> **Given instruction**
Every entry below must be repeated exactly; skip the pictures.

> **Data extract**
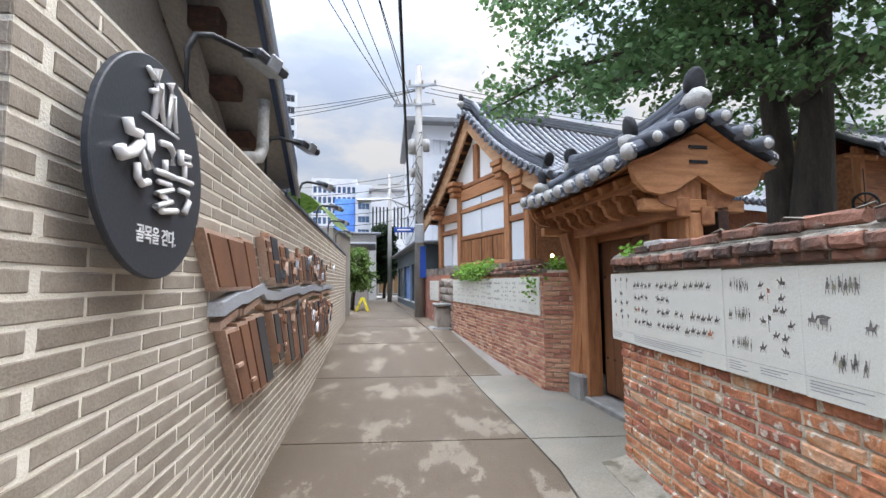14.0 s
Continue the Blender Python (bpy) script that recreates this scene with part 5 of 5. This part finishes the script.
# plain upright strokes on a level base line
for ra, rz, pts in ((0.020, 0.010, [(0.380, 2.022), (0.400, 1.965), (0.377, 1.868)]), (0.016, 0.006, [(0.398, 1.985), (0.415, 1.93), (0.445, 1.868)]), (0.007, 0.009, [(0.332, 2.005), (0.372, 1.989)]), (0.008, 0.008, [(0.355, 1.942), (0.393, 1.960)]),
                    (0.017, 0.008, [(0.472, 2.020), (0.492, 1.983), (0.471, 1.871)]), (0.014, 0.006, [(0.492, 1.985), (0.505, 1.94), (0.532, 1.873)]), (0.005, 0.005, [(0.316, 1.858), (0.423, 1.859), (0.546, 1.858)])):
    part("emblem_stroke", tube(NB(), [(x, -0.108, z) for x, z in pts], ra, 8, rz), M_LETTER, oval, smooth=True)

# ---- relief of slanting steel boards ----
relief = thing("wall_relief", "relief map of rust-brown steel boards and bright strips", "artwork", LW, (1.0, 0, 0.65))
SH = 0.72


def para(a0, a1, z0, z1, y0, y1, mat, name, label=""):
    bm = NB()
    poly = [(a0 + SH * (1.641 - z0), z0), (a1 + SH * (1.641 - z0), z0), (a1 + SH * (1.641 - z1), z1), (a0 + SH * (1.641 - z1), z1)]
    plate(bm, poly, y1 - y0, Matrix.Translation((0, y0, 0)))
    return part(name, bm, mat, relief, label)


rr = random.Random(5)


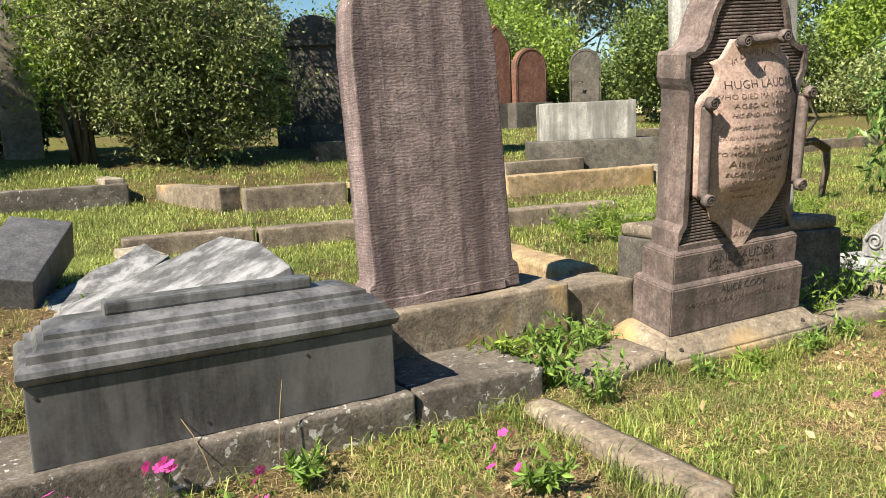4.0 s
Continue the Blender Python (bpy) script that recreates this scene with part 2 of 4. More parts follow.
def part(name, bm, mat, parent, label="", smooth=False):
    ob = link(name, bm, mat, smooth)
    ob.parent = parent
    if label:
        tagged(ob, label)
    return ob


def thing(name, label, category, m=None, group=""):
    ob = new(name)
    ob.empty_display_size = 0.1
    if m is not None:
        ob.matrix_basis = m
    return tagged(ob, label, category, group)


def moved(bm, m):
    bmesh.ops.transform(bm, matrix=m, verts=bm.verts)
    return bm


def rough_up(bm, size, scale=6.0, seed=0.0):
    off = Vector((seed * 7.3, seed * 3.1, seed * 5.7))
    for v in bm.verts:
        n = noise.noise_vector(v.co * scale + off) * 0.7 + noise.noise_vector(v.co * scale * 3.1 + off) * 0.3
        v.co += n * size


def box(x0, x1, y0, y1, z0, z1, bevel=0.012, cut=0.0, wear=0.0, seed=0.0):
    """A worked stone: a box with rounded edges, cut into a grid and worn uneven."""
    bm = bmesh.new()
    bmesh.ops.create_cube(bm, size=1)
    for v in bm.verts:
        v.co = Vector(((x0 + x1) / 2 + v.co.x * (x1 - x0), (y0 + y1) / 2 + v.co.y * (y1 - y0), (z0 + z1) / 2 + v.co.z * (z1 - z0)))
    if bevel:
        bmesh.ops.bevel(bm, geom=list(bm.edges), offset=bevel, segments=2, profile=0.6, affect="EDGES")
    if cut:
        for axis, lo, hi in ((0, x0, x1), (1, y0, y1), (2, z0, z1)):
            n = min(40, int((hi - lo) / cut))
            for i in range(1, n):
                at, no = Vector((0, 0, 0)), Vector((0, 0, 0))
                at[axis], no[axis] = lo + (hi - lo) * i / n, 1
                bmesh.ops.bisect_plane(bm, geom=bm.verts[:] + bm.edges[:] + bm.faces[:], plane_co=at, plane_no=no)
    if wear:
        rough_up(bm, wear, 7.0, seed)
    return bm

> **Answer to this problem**
14.0 s
Continue the Blender Python (bpy) script that recreates this scene with part 5 of 5. This part finishes the script.
# plain upright strokes on a level base line
for ra, rz, pts in ((0.020, 0.010, [(0.380, 2.022), (0.400, 1.965), (0.377, 1.868)]), (0.016, 0.006, [(0.398, 1.985), (0.415, 1.93), (0.445, 1.868)]), (0.007, 0.009, [(0.332, 2.005), (0.372, 1.989)]), (0.008, 0.008, [(0.355, 1.942), (0.393, 1.960)]),
                    (0.017, 0.008, [(0.472, 2.020), (0.492, 1.983), (0.471, 1.871)]), (0.014, 0.006, [(0.492, 1.985), (0.505, 1.94), (0.532, 1.873)]), (0.005, 0.005, [(0.316, 1.858), (0.423, 1.859), (0.546, 1.858)])):
    part("emblem_stroke", tube(NB(), [(x, -0.108, z) for x, z in pts], ra, 8, rz), M_LETTER, oval, smooth=True)

# ---- relief of slanting steel boards ----
relief = thing("wall_relief", "relief map of rust-brown steel boards and bright strips", "artwork", LW, (1.0, 0, 0.65))
SH = 0.72


def para(a0, a1, z0, z1, y0, y1, mat, name, label=""):
    bm = NB()
    poly = [(a0 + SH * (1.641 - z0), z0), (a1 + SH * (1.641 - z0), z0), (a1 + SH * (1.641 - z1), z1), (a0 + SH * (1.641 - z1), z1)]
    plate(bm, poly, y1 - y0, Matrix.Translation((0, y0, 0)))
    return part(name, bm, mat, relief, label)


rr = random.Random(5)


4.0 s
Continue the Blender Python (bpy) script that recreates this scene with part 2 of 4. More parts follow.
def part(name, bm, mat, parent, label="", smooth=False):
    ob = link(name, bm, mat, smooth)
    ob.parent = parent
    if label:
        tagged(ob, label)
    return ob


def thing(name, label, category, m=None, group=""):
    ob = new(name)
    ob.empty_display_size = 0.1
    if m is not None:
        ob.matrix_basis = m
    return tagged(ob, label, category, group)


def moved(bm, m):
    bmesh.ops.transform(bm, matrix=m, verts=bm.verts)
    return bm


def rough_up(bm, size, scale=6.0, seed=0.0):
    off = Vector((seed * 7.3, seed * 3.1, seed * 5.7))
    for v in bm.verts:
        n = noise.noise_vector(v.co * scale + off) * 0.7 + noise.noise_vector(v.co * scale * 3.1 + off) * 0.3
        v.co += n * size


def box(x0, x1, y0, y1, z0, z1, bevel=0.012, cut=0.0, wear=0.0, seed=0.0):
    """A worked stone: a box with rounded edges, cut into a grid and worn uneven."""
    bm = bmesh.new()
    bmesh.ops.create_cube(bm, size=1)
    for v in bm.verts:
        v.co = Vector(((x0 + x1) / 2 + v.co.x * (x1 - x0), (y0 + y1) / 2 + v.co.y * (y1 - y0), (z0 + z1) / 2 + v.co.z * (z1 - z0)))
    if bevel:
        bmesh.ops.bevel(bm, geom=list(bm.edges), offset=bevel, segments=2, profile=0.6, affect="EDGES")
    if cut:
        for axis, lo, hi in ((0, x0, x1), (1, y0, y1), (2, z0, z1)):
            n = min(40, int((hi - lo) / cut))
            for i in range(1, n):
                at, no = Vector((0, 0, 0)), Vector((0, 0, 0))
                at[axis], no[axis] = lo + (hi - lo) * i / n, 1
                bmesh.ops.bisect_plane(bm, geom=bm.verts[:] + bm.edges[:] + bm.faces[:], plane_co=at, plane_no=no)
    if wear:
        rough_up(bm, wear, 7.0, seed)
    return bm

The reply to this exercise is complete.